Friction also plays a crucial role. The rougher the surface of the inclined plane and the object, the greater the frictional force opposing the motion. This frictional force adds to the total force you need to apply. Ideally, a perfectly smooth inclined plane with no friction would result in the lowest possible force requirement.

Calculating the Force on an Inclined Plane

We can use trigonometry to calculate the force required to move an object up an inclined plane, considering both gravity and friction:

1. Resolving Gravitational Force:

The weight (gravitational force) of the object acts vertically downwards. We need to resolve this force into two components:

• Force parallel to the plane (F_parallel): This component acts down the slope and opposes the upward force you apply. It's calculated as: F_parallel = mg sinθ, where 'm' is the mass of the object, 'g' is the acceleration due to gravity (approximately 9.8 m/s²), and 'θ' is the angle of inclination.

• Force perpendicular to the plane (F_{perpendicular}): This component presses the object against the plane. It's calculated as: F_{perpendicular} = mg cosθ. This component is important for calculating frictional force.

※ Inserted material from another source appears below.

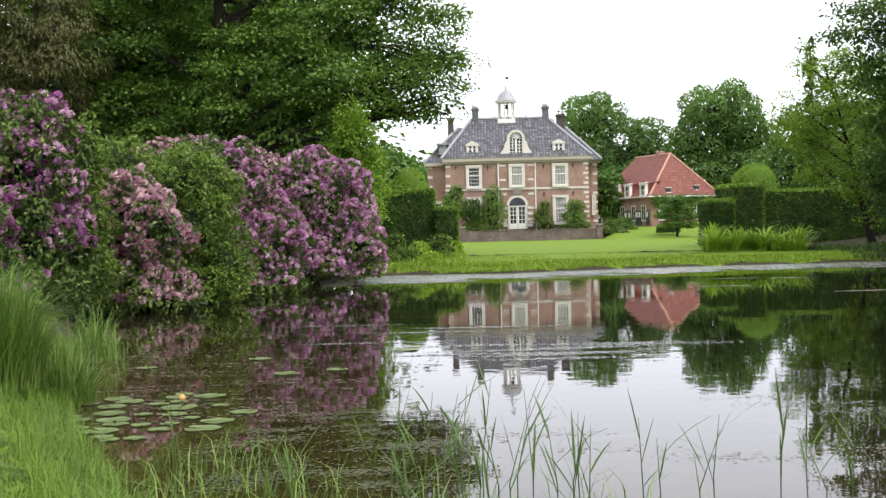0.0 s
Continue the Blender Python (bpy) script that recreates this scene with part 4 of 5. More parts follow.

2. Calculating Frictional Force:

Frictional force (F_friction) opposes motion and is calculated as: F_friction = μF_{perpendicular} = μmg cosθ, where 'μ' is the coefficient of friction between the object and the plane. This coefficient is a dimensionless number representing the roughness of the surfaces.

3. Total Force Required:

The total force (F_total) you need to apply to move the object up the inclined plane is the sum of the force parallel to the plane and the frictional force:

F_total = F_parallel + F_friction = mg sinθ + μmg cosθ

Mechanical Advantage: The Power of Simplicity

The mechanical advantage (MA) of an inclined plane is the ratio of the force you would need to lift the object vertically to the force required when using the inclined plane. It's calculated as:

MA = Length of the inclined plane / Height of the inclined plane = 1/sinθ

A higher mechanical advantage means you need to apply a smaller force to achieve the same work. This is why inclined planes are so effective for moving heavy objects – they reduce the effort required.

Real-World Applications of Inclined Planes

Inclined planes are ubiquitous in our daily lives and engineering marvels:

• Ramps: Used for accessibility, loading goods onto trucks, and more.
• Slides: Provide a safe and fun way to descend from heights.
• Screw threads: Essentially a spiral inclined plane, used in fastening devices.
• Wedges: Two inclined planes joined back-to-back, used for splitting or separating materials.
• Conveyor belts: Transport materials efficiently over distances.
• Roads and highways: Allow vehicles to navigate uphill gradients.
• Railroad tracks: Reduce the force needed to pull trains uphill.

Beyond the Basics: Efficiency and Optimization

While inclined planes reduce the force needed, they don't eliminate work. Some energy is always lost due to friction. The efficiency of an inclined plane is the ratio of useful work output to total work input:

Efficiency = (Work output / Work input) x 100%

To maximize efficiency, minimizing friction is key. This can be achieved by using smoother surfaces, lubrication, and reducing the angle of inclination (although this increases the length of the plane).

Conclusion: A Powerful Tool in Engineering and Everyday Life

An inclined plane does not increase the force you apply; rather, it cleverly reduces the amount of force needed to move an object to a specific height by increasing the distance over which the force is applied. This fundamental principle, underpinned by the concepts of work and mechanical advantage, underpins a vast array of applications in engineering and everyday life. By understanding the physics behind inclined planes, we can better appreciate their practical significance and optimize their use for maximum efficiency and effectiveness. The seemingly simple inclined plane exemplifies the power of leveraging simple machines to accomplish complex tasks with reduced effort. It's a testament to the ingenuity of applying fundamental physical principles to solve practical problems.